If \(\mathbf{v} \neq \mathbf{0}\), then let \(\mathbf{p}\) be the vector projection of \(\mathbf{u}\) onto \(\mathbf{v}\). Since \(\mathbf{p}\) is orthogonal to \(\mathbf{u} - \mathbf{p}\) it follows that

\[ \| \mathbf{p} \|^2 + \| \mathbf{u} - \mathbf{p} \|^2 = \| \mathbf{u} \|^2, \]

thus

\[ \frac{1}{\|\mathbf{v}\|^2} \langle \mathbf{u}, \mathbf{v} \rangle^2 = \| \mathbf{p}\|^2 = \| \mathbf{u} \|^2 - \| \mathbf{u} - \mathbf{p} \|^2, \]

and hence

\[ \langle \mathbf{u}, \mathbf{v} \rangle^2 = \|\mathbf{u}\|^2 \|\mathbf{v}\|^2 - \|\mathbf{u} - \mathbf{p}\|^2 \|\mathbf{v}\|^2 \leq \|\mathbf{u}\|^2 \|\mathbf{v}\|^2, \]

therefore

\[ | \langle \mathbf{u}, \mathbf{v} \rangle | \leq \| \mathbf{u} \| \| \mathbf{v} \|. \]

Equality holds if and only if \(\mathbf{u} = \mathbf{p}\).
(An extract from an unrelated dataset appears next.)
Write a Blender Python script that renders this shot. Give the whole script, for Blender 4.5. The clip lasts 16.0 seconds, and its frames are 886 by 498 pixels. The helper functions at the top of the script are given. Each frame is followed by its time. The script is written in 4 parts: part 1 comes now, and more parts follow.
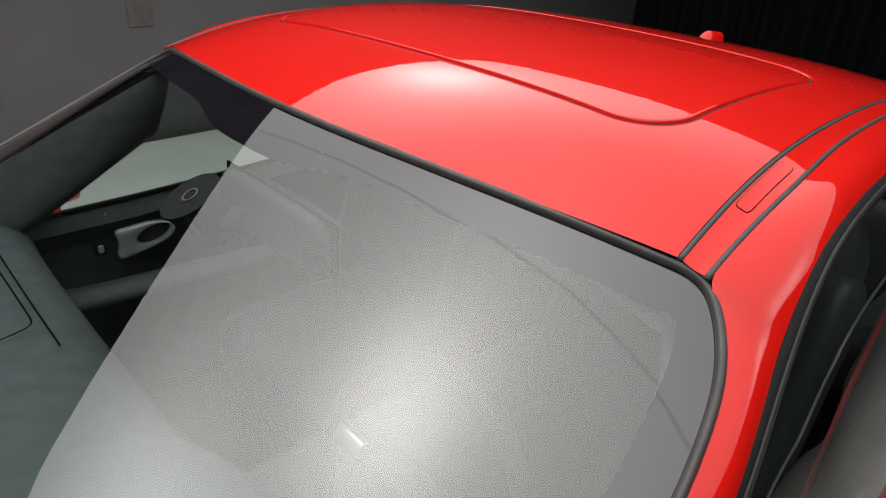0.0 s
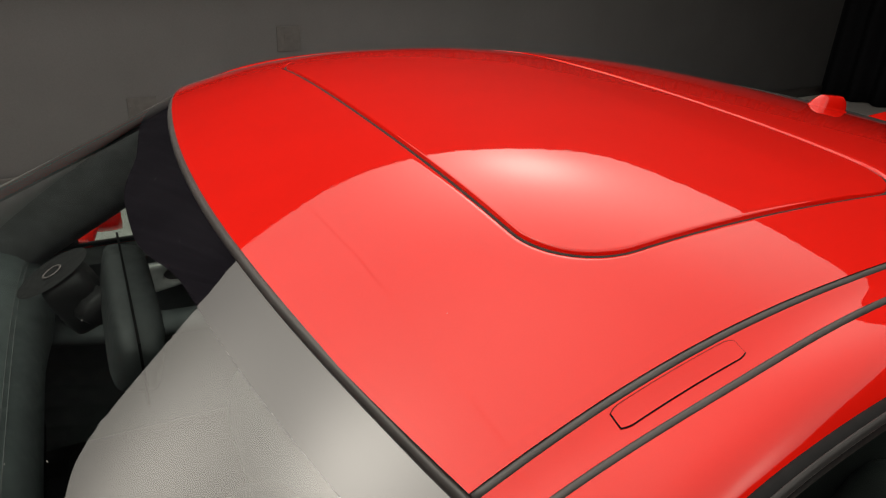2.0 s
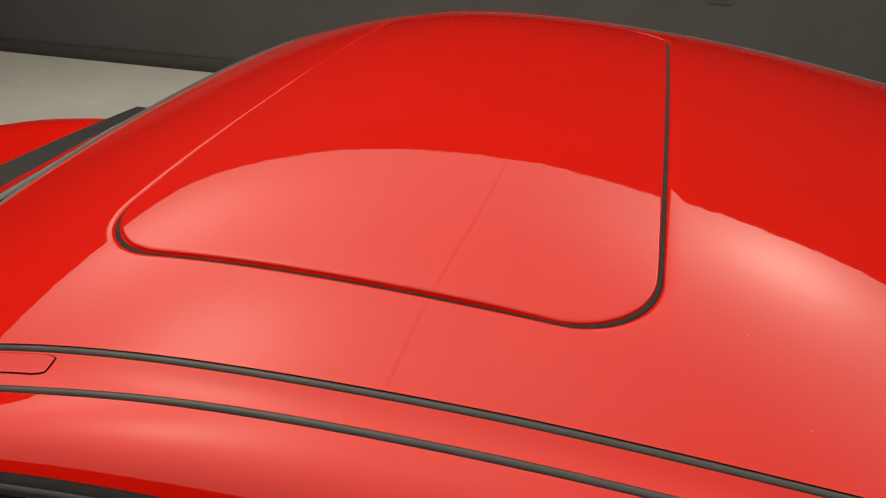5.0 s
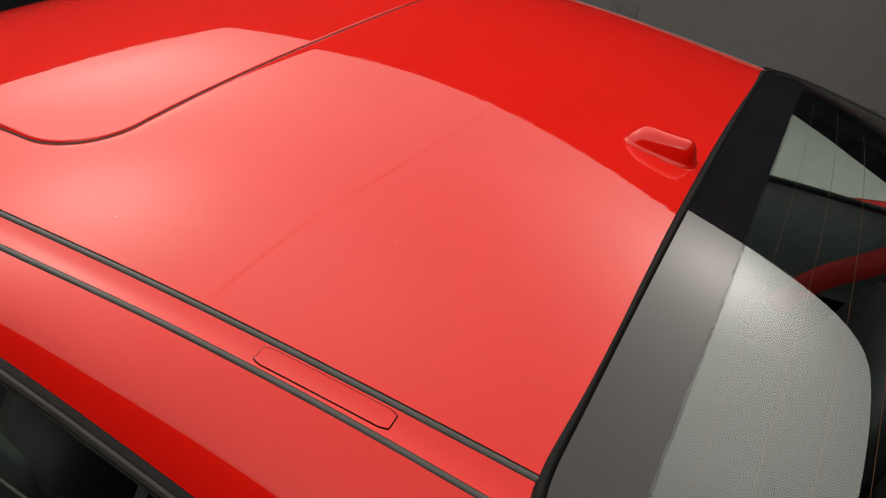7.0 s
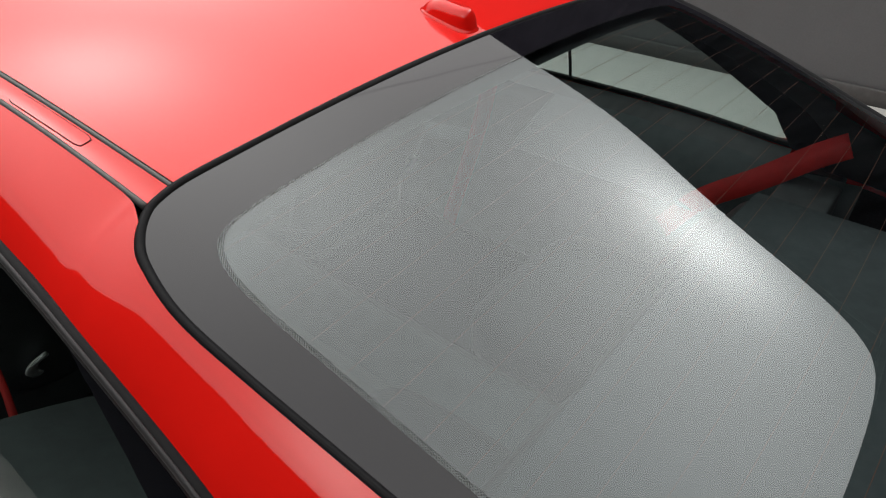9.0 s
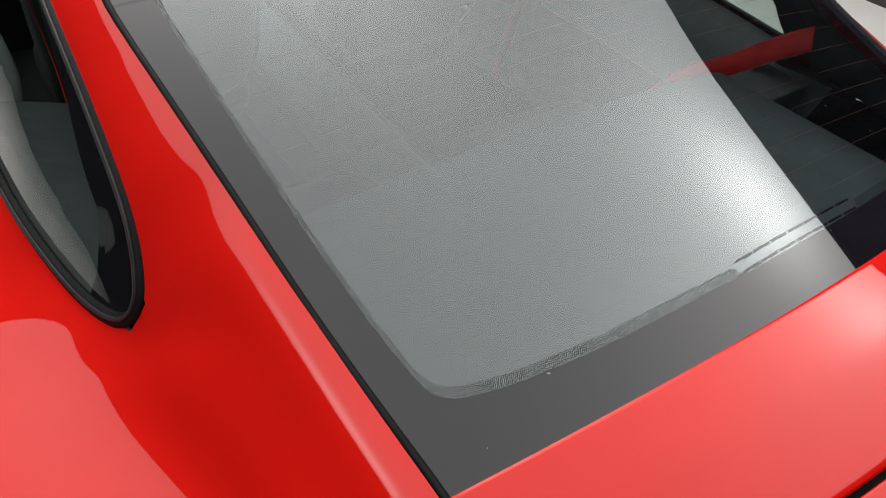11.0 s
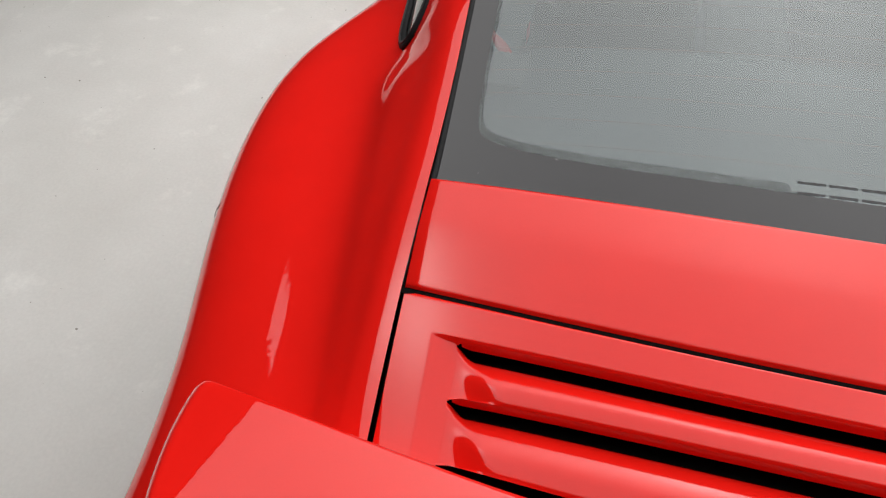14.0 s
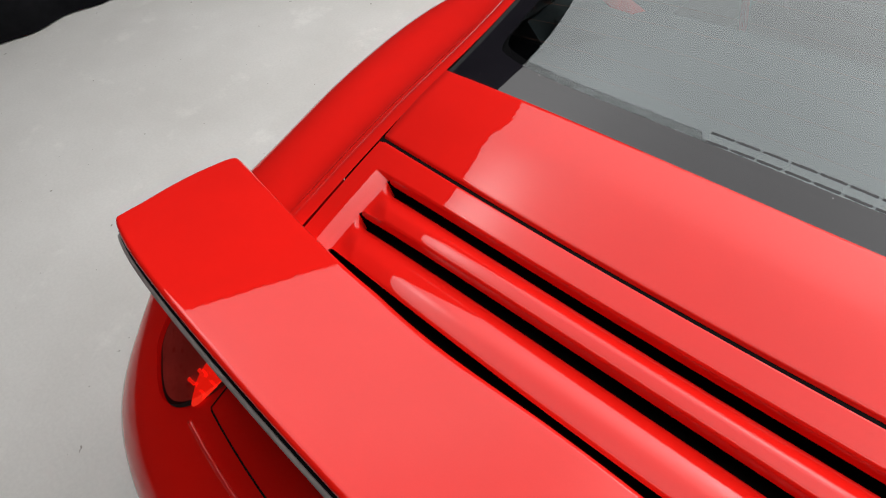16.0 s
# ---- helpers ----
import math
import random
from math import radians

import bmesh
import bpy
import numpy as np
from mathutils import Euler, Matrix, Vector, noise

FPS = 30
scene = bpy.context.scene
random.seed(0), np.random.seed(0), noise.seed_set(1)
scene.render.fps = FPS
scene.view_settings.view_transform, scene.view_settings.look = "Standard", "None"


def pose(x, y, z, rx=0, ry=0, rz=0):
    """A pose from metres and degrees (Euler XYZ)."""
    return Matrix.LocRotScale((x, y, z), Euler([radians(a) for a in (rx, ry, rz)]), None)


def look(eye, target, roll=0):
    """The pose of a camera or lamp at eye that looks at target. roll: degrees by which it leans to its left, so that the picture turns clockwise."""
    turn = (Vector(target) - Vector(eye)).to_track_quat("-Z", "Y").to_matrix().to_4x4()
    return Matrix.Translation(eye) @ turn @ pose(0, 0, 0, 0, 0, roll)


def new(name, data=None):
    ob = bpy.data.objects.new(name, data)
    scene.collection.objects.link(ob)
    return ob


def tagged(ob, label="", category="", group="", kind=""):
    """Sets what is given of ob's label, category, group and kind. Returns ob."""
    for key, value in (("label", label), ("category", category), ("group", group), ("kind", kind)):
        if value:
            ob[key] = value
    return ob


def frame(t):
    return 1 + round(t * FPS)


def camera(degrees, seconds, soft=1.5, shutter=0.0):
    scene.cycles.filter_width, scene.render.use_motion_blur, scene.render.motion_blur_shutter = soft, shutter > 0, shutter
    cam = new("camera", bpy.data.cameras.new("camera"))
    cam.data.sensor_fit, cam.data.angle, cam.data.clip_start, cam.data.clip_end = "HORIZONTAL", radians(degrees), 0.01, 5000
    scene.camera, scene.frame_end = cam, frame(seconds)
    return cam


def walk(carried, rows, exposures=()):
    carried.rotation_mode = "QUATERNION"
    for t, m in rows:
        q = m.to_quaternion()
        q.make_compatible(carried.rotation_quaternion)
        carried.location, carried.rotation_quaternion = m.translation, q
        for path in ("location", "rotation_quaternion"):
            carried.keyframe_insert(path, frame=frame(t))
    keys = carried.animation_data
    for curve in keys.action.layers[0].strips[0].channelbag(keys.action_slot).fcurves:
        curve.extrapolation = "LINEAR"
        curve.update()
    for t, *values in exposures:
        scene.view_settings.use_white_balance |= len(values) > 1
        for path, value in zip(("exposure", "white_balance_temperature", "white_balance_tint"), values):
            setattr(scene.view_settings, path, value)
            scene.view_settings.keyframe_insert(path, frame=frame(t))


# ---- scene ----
# ------------------------------------------------------------------ camera
cam = camera(65.24, 16.0, 1.15)
PATH = (  # seconds, eye, yaw, pitch, roll
    (0, -0.8455, 0.9544, 1.4543, -133.76, -26.45, 3.58),
    (0.5, -0.8241, 0.8556, 1.4641, -132.47, -25.78, 3.65),
    (1, -0.8237, 0.7492, 1.4818, -129.82, -25.43, 3.48),
    (1.5, -0.8322, 0.6463, 1.4942, -124.80, -25.45, 3.39),
    (2, -0.8429, 0.5594, 1.4845, -118.21, -25.44, 3.00),
    (2.5, -0.8762, 0.4741, 1.4977, -113.31, -25.90, 3.22),
    (3, -0.8760, 0.3790, 1.5248, -107.25, -27.92, 2.70),
    (3.2, -0.8772, 0.3402, 1.5392, -104.00, -28.70, 3.10),
    (5.3, -0.8506, -0.3121, 1.5624, -71.83, -32.92, 1.46),
    (5.5, -0.8445, -0.3879, 1.5712, -70.35, -34.08, 1.55),
    (6, -0.8158, -0.5758, 1.5840, -66.49, -34.39, 1.50),
    (6.5, -0.8041, -0.7252, 1.5742, -63.45, -34.09, 1.57),
    (7, -0.8027, -0.8623, 1.5539, -61.37, -33.96, 1.68),
    (7.5, -0.8103, -0.9892, 1.5405, -59.08, -33.56, 0.70),
    (8, -0.7918, -1.0956, 1.5144, -57.70, -33.52, 0.82),
    (8.5, -0.7837, -1.2097, 1.4948, -55.69, -34.14, 1.30),
    (9, -0.7864, -1.3296, 1.4819, -52.30, -34.79, 1.55),
    (9.2, -0.7857, -1.3875, 1.4732, -50.68, -35.12, 1.56),
    (11.3, -0.7177, -1.8406, 1.4989, -34.45, -44.38, 6.18),
    (11.5, -0.7173, -1.8799, 1.5029, -31.15, -44.57, 6.11),
    (12, -0.6902, -1.9724, 1.5112, -23.52, -45.79, 4.75),
    (12.5, -0.6333, -2.0676, 1.5003, -15.50, -45.75, 3.49),
    (13, -0.5481, -2.1313, 1.4981, -5.19, -45.83, 1.45),
    (13.5, -0.4465, -2.1635, 1.4957, 4.99, -46.57, -0.18),
    (14, -0.3207, -2.1925, 1.5057, 17.66, -47.23, -3.16),
    (14.5, -0.1878, -2.2272, 1.5067, 27.53, -46.68, -4.44),
    (15, -0.0639, -2.2355, 1.5172, 35.14, -46.48, -6.07),
    (15.5, 0.0488, -2.2408, 1.5082, 42.83, -45.71, -7.48),
    (16, 0.1725, -2.2123, 1.5047, 50.46, -45.45, -8.29),
)
EXPOSURE = (  # seconds, stops, kelvin, tint
    (0.0, 0.0, 6500, 10), (1.5, -0.17, 7000, 10), (3.0, -0.34, 7700, 8), (5.5, -0.45, 7900, 8), (7.0, -0.2, 7200, 10),
    (8.0, 0.0, 6600, 10), (9.0, 0.14, 6500, 10), (11.5, 0.34, 6500, 10), (13.0, 0.35, 6500, 10), (16.0, 0.45, 6400, 10),
)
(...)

From the above observations, this condition may be restated to linear dependence of \(\mathbf{u}\) and \(\mathbf{v}\).

A consequence of the Cauchy-Schwarz inequality is that if \(\mathbf{u}\) and \(\mathbf{v}\) aer nonzero vectors in an inner product space then

\[ -1 \leq \frac{\langle \mathbf{u}, \mathbf{v} \rangle}{\|\mathbf{u}\| \|\mathbf{v}\|} \leq 1, \]

and hence there is a unique angle \(\theta \in [0, \pi]\) such that

\[ \cos \theta = \frac{\langle \mathbf{u}, \mathbf{v} \rangle}{\|\mathbf{u}\| \|\mathbf{v}\|}. \]

Normed spaces

Definition 5: a vector space \(V\) is said to be a normed linear space if to each vector \(\mathbf{v} \in V\) there is associated a real number \(\| \mathbf{v} \|\) satisfying the following conditions

\(\|\mathbf{v}\| > 0, \text{ for } \mathbf{v} \in V\backslash\{\mathbf{0}\} \text{ and } \| \mathbf{v} \| = 0, \text{ for } \mathbf{v} = \mathbf{0}\),

\(\|a \mathbf{v}\| = |a| \|\mathbf{v}\|, \; \forall \mathbf{v} \in V \text{ and } a \in \mathbb{K}\),

\(\| \mathbf{v} + \mathbf{w}\| \geq \|\mathbf{v}\| + \| \mathbf{w}\|, \; \forall \mathbf{v}, \mathbf{w} \in V\),

is called the norm of \(\mathbf{v}\).

With the third condition, the triangle inequality.

Theorem 3: let \(V\) be an inner product space then

\[ \| \mathbf{v} \| = \sqrt{\langle \mathbf{v}, \mathbf{v} \rangle}, \]

for all \(\mathbf{v} \in V\) defines a norm on \(V\).

Proof:

Will be added later.

We therefore have that the Euclidean length (definition 2) is a norm, justifying the notation.